The best thing is to keep the topic always fun and approachable. Observe a lot of work being put into movies and video games now of days too. Look at the work being done in games like Warcraft, Halo, Half-life, Soul Caliber, Starcraft, Gears of War. Were does industrial design fall into those? Think of the topics that could be used from them also.
Ummm...anyway hope that helps. I said my peace and rambled alot
ScaryPotato: About your first point, I suspect your right that COW and CHOW seem more exciting. Then again, what is a main battle tank less than a high inquisitor? The thing with the topics is, that prop design pretty much is IDW stuff. Any tips for a prop design we don't really handle here yet in your opinion, I'd like to hear them but post them in the suggestion thread so I won't forget them when looking for inspiration Not sure if changing the topic radically to the borders of what IDW is would really help though, as it has been done before and people started complaining it was too much EOW.

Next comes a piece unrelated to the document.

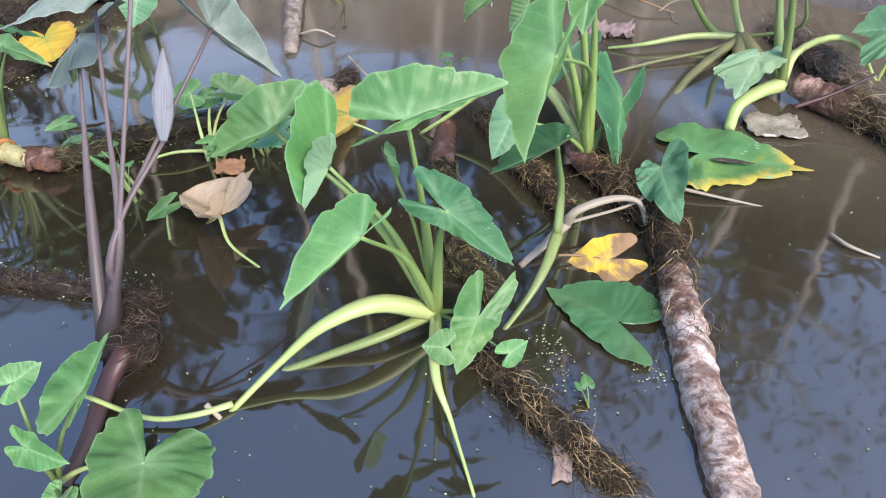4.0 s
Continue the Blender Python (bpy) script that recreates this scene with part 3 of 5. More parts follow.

Trashy: Thanks for the links first of all, I think I should have to find a way to do a little more with those links than just gather them in a thread. Need to spend some time figuring something out there I suppose Lately, I started getting more active on the Sketchbook forum (although not making such obvious advertisement for IDW), so I might be able to do some advertisement over there. Then, the warfare side of IDW is very cool and all and I know it is by far the most popular topic around here, but it is not all IDW is about. In my mind, doing too much military topics will probably attract more people but will also dampen the creative spirit around here as most people grab an idea that has already been thought of and make their own design of it. Nothing bad with that, but IDW is also about thinking of a real original solution for a problem. I do, by the way, try to think of examples in movies and games when I come up with topics. The problem with that is the same as with military themes, it doesn't always make people do the most original idea. I think the cutlery topic was a succes, while you probably wouldn't really see that in a game. Anyway, thanks for the input, it gave me some inspiration already.
So, I got some suggestions of my own but I have to think them through a little bit more: First, would it help if I started a mentoring thread? Trashy mentioned that some people might be scared to do industrial stuff and technical drawings (and I suspect he's right in that aspect), and since I teach in daily life anyway I might be able to get some people to step over their fears It would also help to give IDW some more advertisement I guess. Second suggestion: more tutorials? I myself am not a big fan of those as they often teach the more advanced stuff first but forget the basics, but again it might help people when trying to do technical stuff.